**WRITTEN INSTRUCTION:**
Using the data that follows, return exactly the lines from the one that contains "3. This part finishes the script." through the one that contains "rng = random.Random(7)", ends included.
____ INPUT ROWS
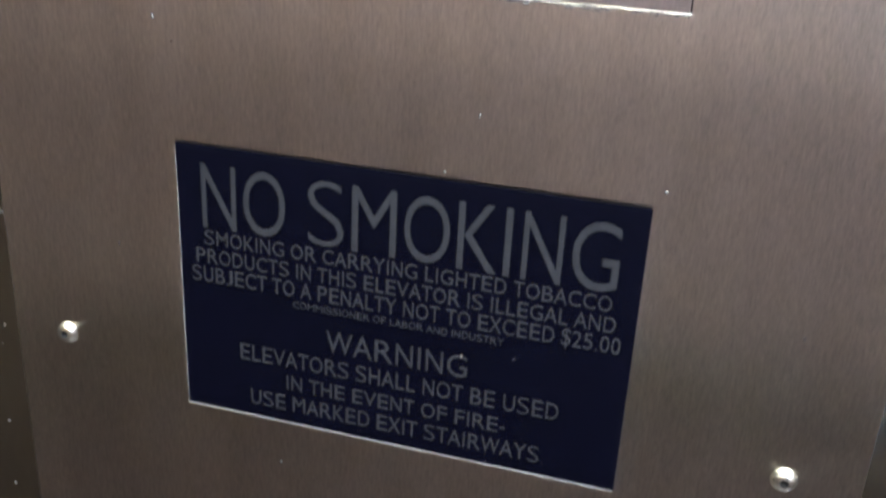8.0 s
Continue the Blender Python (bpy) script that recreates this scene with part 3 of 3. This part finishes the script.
# ---- no smoking sign ----
sign = thing("no_smoking_sign", (0.0, 0.0, 1.3671), "navy blue no smoking sign with grey lettering", "sign")
part("backing", box(-0.0744, 0.0738, -0.0010, 0.0, 1.3671, 1.4600, 0.0002, 1), ALUMINIUM, sign, "pale plastic core")
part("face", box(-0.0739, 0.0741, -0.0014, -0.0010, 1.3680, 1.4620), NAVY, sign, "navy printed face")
LINES = (("NO SMOKING", -65.3, 67.0, -65.2, -43.8, -0.005), ("SMOKING OR CARRYING LIGHTED TOBACCO", -65.0, 66.4, -71.2, -66.2, 0.002),
         ("PRODUCTS IN THIS ELEVATOR IS ILLEGAL AND", -68.2, 68.2, -77.8, -72.7, 0.002), ("SUBJECT TO A PENALTY NOT TO EXCEED $25.00", -70.0, 70.4, -84.5, -79.1, 0.002),
         ("COMMISSIONER OF LABOR AND INDUSTRY", -34.2, 35.6, -88.4, -86.0, 0.0), ("WARNING", -22.8, 24.6, -102.2, -94.4, 0.0),
         ("ELEVATORS SHALL NOT BE USED", -53.5, 54.4, -110.9, -105.0, 0.0), ("IN THE EVENT OF FIRE-", -36.8, 38.2, -119.3, -114.0, 0.0),
         ("USE MARKED EXIT STAIRWAYS", -50.0, 49.8, -127.6, -121.8, 0.0))
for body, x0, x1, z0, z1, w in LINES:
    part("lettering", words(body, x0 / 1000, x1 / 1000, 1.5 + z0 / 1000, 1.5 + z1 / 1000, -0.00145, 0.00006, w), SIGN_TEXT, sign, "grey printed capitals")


# ---- dirt and wear ----
rng = random.Random(7)


def blob(bm, x, z, w, h, y, tilt=0.0, lump=0.25):
    """A small uneven lump on the surface at y."""
    n = 9
    mid = bm.verts.new((x, y - min(w, h) * lump, z))
    ring = []
    for k in range(n):
        a = 2 * math.pi * k / n
        r = rng.uniform(0.65, 1.15)
        u, v = w / 2 * r * math.cos(a), h / 2 * r * math.sin(a)
        ring.append(bm.verts.new((x + u * math.cos(tilt) - v * math.sin(tilt), y, z + u * math.sin(tilt) + v * math.cos(tilt))))
    for k in range(n):
        bm.faces.new([mid, ring[k], ring[(k + 1) % n]])


def many(spots, y, size):
    bm = bmesh.new()
    for x, z, *s in spots:
        w = (s[0] if s else rng.uniform(0.6, 1.0) * size) / 1000
        h = (s[1] if len(s) > 1 else w * 1000 * rng.uniform(0.8, 1.5)) / 1000
        blob(bm, x / 1000, 1.5 + z / 1000, w, h, y, rng.uniform(-0.4, 0.4))
    return bm


WALL_SPECKS = [(-131, 532), (-125, 531, 2.2, 1.6), (-123, 529), (-113, 533, 1.2, 1.6), (-102, 528, 0.9, 1.5), (-101, 523), (-125, 516), (-109, 513), (-104, 513, 0.7, 1.2), (-99, 511), (-51, 522, .5, .5), (-49, 512, .5, .5), (-37, 512), (112, 512.3, 0.9, 0.8), (-120, 507), (-146, 497, 1.2, 1.6), (-149, 486)]
WALL_SPECKS += [(rng.uniform(-165, -95), rng.uniform(500, 545), 0.4, 0.5) for _ in range(26)]
PLATE_SPECKS = [(-65, 499, .8, 1.1), (-49, 499, .6, 1.0), (-24, 493, 1.3, 1.7), (-96, 488, .9, .9), (-93, 486), (-96, 477), (-85, 480), (-74, 471), (-55, 476), (-106, 462), (8, 503, .9, 1.1), (-112, 495), (-129, 496, 1.0, 0.7), (1, 484, .5, .5), (-122, 503)]
PLATE_SPECKS += [(rng.gauss(-108, 18), rng.gauss(491, 8), 0.55, 0.7) for _ in range(40)]
PLATE_SPECKS += [(rng.gauss(-91, 5), rng.gauss(383, 4), 0.5, 0.6) for _ in range(22)]
single("dirt_specks", bowed(many([s for s in PLATE_SPECKS if -141 < s[0] < 140 and s[1] < 504], 0.0, 0.8)), DARK_DIRT, "dark dirt specks on the steel panel", "dirt", "stuff")
single("dirt_specks", many(WALL_SPECKS, 0.0025, 0.9), DARK_DIRT, "dark dirt specks on the steel wall", "dirt", "stuff")
FLECKS = [(-118, 323), (-95, 314), (-98, 303), (-131, 297), (-115, 291), (-97, 290), (-118, 280), (-85, 279), (-100, 272, 1.3, 1.9), (-134, 267), (-105, 261), (-88, 255), (-125, 248), (-108, 244), (-18, 251, 1.1, 2.2), (-37, 244), (-115, 217, 1.0, 2.6), (-89, 221), (-77, 209, .8, 2.4), (-132, 199), (-21, 209), (92, 295, .6, .6),
          (-140, 144, 1.3, 1.4), (-138, 139, 1.0, 1.8), (-136, 137, 1.2, 1.6), (-140, 103, .9, 1.4), (-135, 94), (-66, 141, .8, 1.8), (-87, 164, 1.0, 1.3), (-80, 0, 1, 2), (23, -18, .7, 2.2), (-74, -7), (77, -33, 1.2, 1.1), (-98, -77, .7, 1.6), (-40, -150, 1.0, 1.4), (120, -70, .6, 1.0)]
FLECKS += [(rng.uniform(-141, -78), rng.uniform(180, 330), 0.4, 0.6) for _ in range(30)]
# one paint in three tones: lower flecks are coloured dimmer against the rising exposure
single("paint_flecks", many([f for f in FLECKS if f[1] < 120], 0.0, 0.9), DIMMED_FLECK, "dried paint flecks low on the steel panel, coloured dimmer", "paint fleck", "stuff")
single("paint_flecks", many([f for f in FLECKS if 120 <= f[1] < 235], 0.0, 0.9), MID_FLECK, "dried paint flecks beside the cabinet door, coloured somewhat dimmer", "paint fleck", "stuff")
single("paint_flecks", many([f for f in FLECKS if f[1] >= 235], 0.0, 0.9), PALE_FLECK, "pale dried paint flecks on the steel panel", "paint fleck", "stuff")
single("paint_flecks", many([(-31, 29, 1.2, 2.6), (-41, 49, .5, 2.6), (-35, 61, .5, 5.5), (0, 23, .4, .5), (39, 92, .4, .6)], 0.0, 0.9), SMEAR, "pale dried paint flecks on the cabinet door", "paint fleck", "stuff")
single("paint_flecks", many([(-149, 95), (-150, 83), (-146.5, 68, 1.0, 1.6), (-145, 50), (-145, 34), (-146, 19), (-149, -13), (-146, -74, 1.2, 1.2), (-151, -119), (-153, -127), (-147, -143), (-155, -161, 1.3, 1.6), (-156, -190, 1.2, 1.6), (-150, 255), (-151, 210)], 0.0025, 1.0), DIMMED_FLECK, "pale dried paint flecks on the steel wall", "paint fleck", "stuff")
streak = bmesh.new()
for k in range(24):
    # two thin runs side by side that thicken towards the foot
    run = k % 2
    blob(streak, -0.0995 + 0.0013 * run + 0.00016 * k + rng.gauss(0, 0.00012), 1.7065 - 0.0009 * k, 0.0005 + 0.00003 * k, rng.uniform(0.0016, 0.0034), -0.000004 - 0.0000004 * k, 0.10, 0.02)
blob(streak, -0.0948, 1.6868, 0.0014, 0.0030, -0.00002, 0.1, 0.05)
single("paint_drip", streak, SMEAR, "pale dried paint drip on the steel panel", "paint drip", "stuff")
single("paint_flecks", many([(22.6, -94.8, 1.6, 1.2), (39, -92.4, .5, .6), (14, -35.6, 1.2, .8)], -0.0014, 0.8), DIMMED_FLECK, "pale flecks on the sign", "paint fleck", "stuff")

# fine scuffs where hands and keys have rubbed the steel
scuffs = bmesh.new()
for cx, cz, sx, sz, n in ((73, 297, 5, 7, 260), (-14, 271, 9, 4, 120), (8, 268, 8, 6, 90), (-70, 300, 30, 30, 40), (18, 268, 10, 2, 30), (95, 290, 25, 25, 90), (55, 360, 9, 3, 60)):
    for k in range(n):
        blob(scuffs, rng.gauss(cx, sx) / 1000, 1.5 + rng.gauss(cz, sz) / 1000, rng.uniform(0.08, 0.16) / 1000, rng.uniform(0.6, 2.4) / 1000, -0.000005, rng.gauss(0, 0.12), 0.05)
single("scuff_marks", scuffs, SCUFF, "fine pale scuff marks rubbed into the steel panel", "scuff marks", "stuff")
drip = bmesh.new()
for k in range(16):
    blob(drip, 0.0455 + 0.0006 * math.sin(k * 0.4), 1.9815 - 0.0017 * k, 0.0022, 0.0046, -0.000004 - 0.000001 * k, 0.0, 0.0)
single("drip_stain", bowed(drip), DRIP, "dull drip stain on the steel panel", "stain", "stuff")
scratch = bmesh.new()
for cx, cz, length, tilt in ((-155, 486.4, 7.0, 0.88), (-153.5, 487.2, 4.0, 0.80), (-147.5, 336, 9.0, -0.62), (-149.5, 331, 6.0, -0.60)):
    blob(scratch, cx / 1000, 1.5 + cz / 1000, 0.00028, length / 1000, 0.00248, tilt, 0.05)
single("scratch_marks", scratch, SCUFF, "pale scratches in the steel wall", "scratch", "stuff")
edge = bmesh.new()
for k in range(9):
    blob(edge, CX0 - 0.0001, CZ0 + 0.0012 + 0.0026 * k, 0.00030 - 0.00002 * k, 0.0034, -0.000006 - 0.000001 * k, 0.0, 0.03)
for k in range(150):
    # rubbed sill under the door
    blob(edge, rng.uniform(CX0, CX1), CZ0 - GAP_B - 0.0002 - abs(rng.gauss(0, 0.0005)), rng.uniform(0.0008, 0.0042), rng.uniform(0.0002, 0.0005), -0.000006 - 0.0000002 * k, rng.gauss(0, 0.05), 0.02)
single("worn_edge", edge, WORN, "thin worn pale edge of the cabinet door", "worn edge", "stuff")
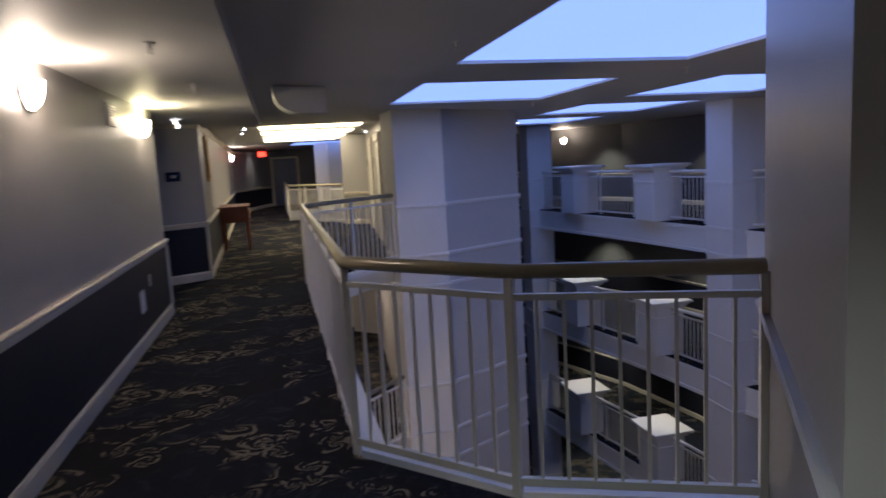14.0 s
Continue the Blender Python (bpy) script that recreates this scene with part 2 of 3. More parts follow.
def sweep(bm, pts, prof, side=1, smooth=False):
    """Sweeps a closed profile of (offset, height) along a line of plan points; side 1: offsets go to the right of the way."""
    P = [Vector(p) for p in pts]
    rings = []
    for i, p in enumerate(P):
        d0 = (p - P[i - 1]).normalized() if i else None
        d1 = (P[i + 1] - p).normalized() if i + 1 < len(P) else None
        d0, d1 = d0 or d1, d1 or d0
        n0, n1 = Vector((d0.y, -d0.x)), Vector((d1.y, -d1.x))
        n = n0 + n1
        n = n / max(0.35, n.dot(n0)) if n.length > 1e-4 else n0
        rings.append([bm.verts.new((p.x + side * n.x * o, p.y + side * n.y * o, z)) for o, z in prof])
    k = len(prof)
    for a, b in zip(rings, rings[1:]):
        for i in range(k):
            bm.faces.new((a[i], a[(i + 1) % k], b[(i + 1) % k], b[i]))
    bm.faces.new(rings[0])
    bm.faces.new(rings[-1][::-1])
    return bm


def slab(bm, pts, z0, z1):
    """A flat plate with an outline of plan points."""
    top = [bm.verts.new((x, y, z1)) for x, y in pts]
    f = bm.faces.new(top)
    r = bmesh.ops.extrude_face_region(bm, geom=[f])
    for v in r["geom"]:
        if isinstance(v, bmesh.types.BMVert):
            v.co.z = z0
    bmesh.ops.triangulate(bm, faces=[g for g in bm.faces if len(g.verts) > 4])
    return bm


def curve_through(pts, n=4):
    out = []
    P = [Vector(p) for p in pts]
    for i in range(len(P) - 1):
        a, b = P[i], P[i + 1]
        p, q = P[max(0, i - 1)], P[min(len(P) - 1, i + 2)]
        for k in range(n):
            t = k / n
            out.append(0.5 * ((2 * a) + (b - p) * t + (2 * p - 5 * a + 4 * b - q) * t * t + (3 * a - p - 3 * b + q) * t ** 3))
    out.append(P[-1])
    return [(v.x, v.y) for v in out]


RAIL_PROF = [(0, 0.815), (0.012, 0.815), (0.016, 0.835), (0.026, 0.842), (0.026, 0.862), (0.038, 0.872), (0.040, 0.886), (0.030, 0.896), (0.0, 0.896)]
BASE_PROF = [(0, 0.0), (0.018, 0.0), (0.018, 0.105), (0.012, 0.118), (0.006, 0.130), (0, 0.132)]


def crown_prof(top):
    return [(0, top - 0.100), (0.010, top - 0.098), (0.014, top - 0.084), (0.026, top - 0.040), (0.036, top - 0.026), (0.040, top - 0.002), (0, top - 0.002)]


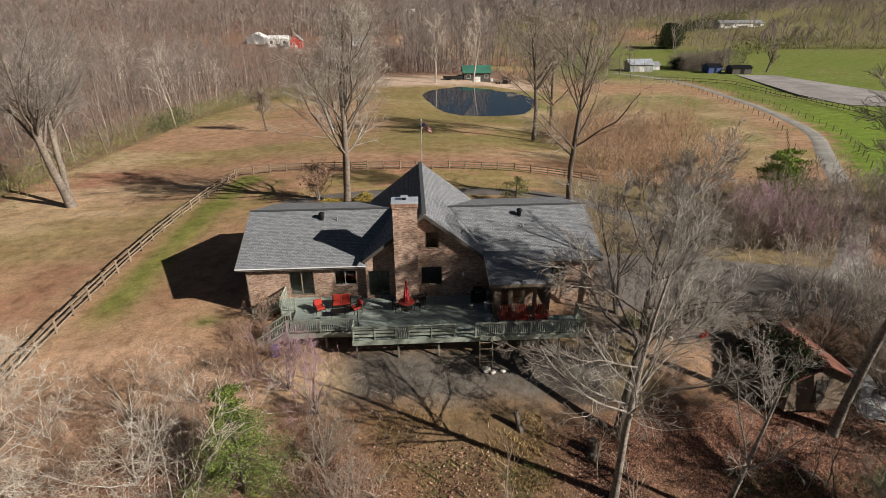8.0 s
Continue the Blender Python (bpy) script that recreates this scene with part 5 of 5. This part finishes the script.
________
**FINAL RESULT:**
Continue the Blender Python (bpy) script that recreates this scene with part 3 of 3. This part finishes the script.
# ---- no smoking sign ----
sign = thing("no_smoking_sign", (0.0, 0.0, 1.3671), "navy blue no smoking sign with grey lettering", "sign")
part("backing", box(-0.0744, 0.0738, -0.0010, 0.0, 1.3671, 1.4600, 0.0002, 1), ALUMINIUM, sign, "pale plastic core")
part("face", box(-0.0739, 0.0741, -0.0014, -0.0010, 1.3680, 1.4620), NAVY, sign, "navy printed face")
LINES = (("NO SMOKING", -65.3, 67.0, -65.2, -43.8, -0.005), ("SMOKING OR CARRYING LIGHTED TOBACCO", -65.0, 66.4, -71.2, -66.2, 0.002),
         ("PRODUCTS IN THIS ELEVATOR IS ILLEGAL AND", -68.2, 68.2, -77.8, -72.7, 0.002), ("SUBJECT TO A PENALTY NOT TO EXCEED $25.00", -70.0, 70.4, -84.5, -79.1, 0.002),
         ("COMMISSIONER OF LABOR AND INDUSTRY", -34.2, 35.6, -88.4, -86.0, 0.0), ("WARNING", -22.8, 24.6, -102.2, -94.4, 0.0),
         ("ELEVATORS SHALL NOT BE USED", -53.5, 54.4, -110.9, -105.0, 0.0), ("IN THE EVENT OF FIRE-", -36.8, 38.2, -119.3, -114.0, 0.0),
         ("USE MARKED EXIT STAIRWAYS", -50.0, 49.8, -127.6, -121.8, 0.0))
for body, x0, x1, z0, z1, w in LINES:
    part("lettering", words(body, x0 / 1000, x1 / 1000, 1.5 + z0 / 1000, 1.5 + z1 / 1000, -0.00145, 0.00006, w), SIGN_TEXT, sign, "grey printed capitals")


# ---- dirt and wear ----
rng = random.Random(7)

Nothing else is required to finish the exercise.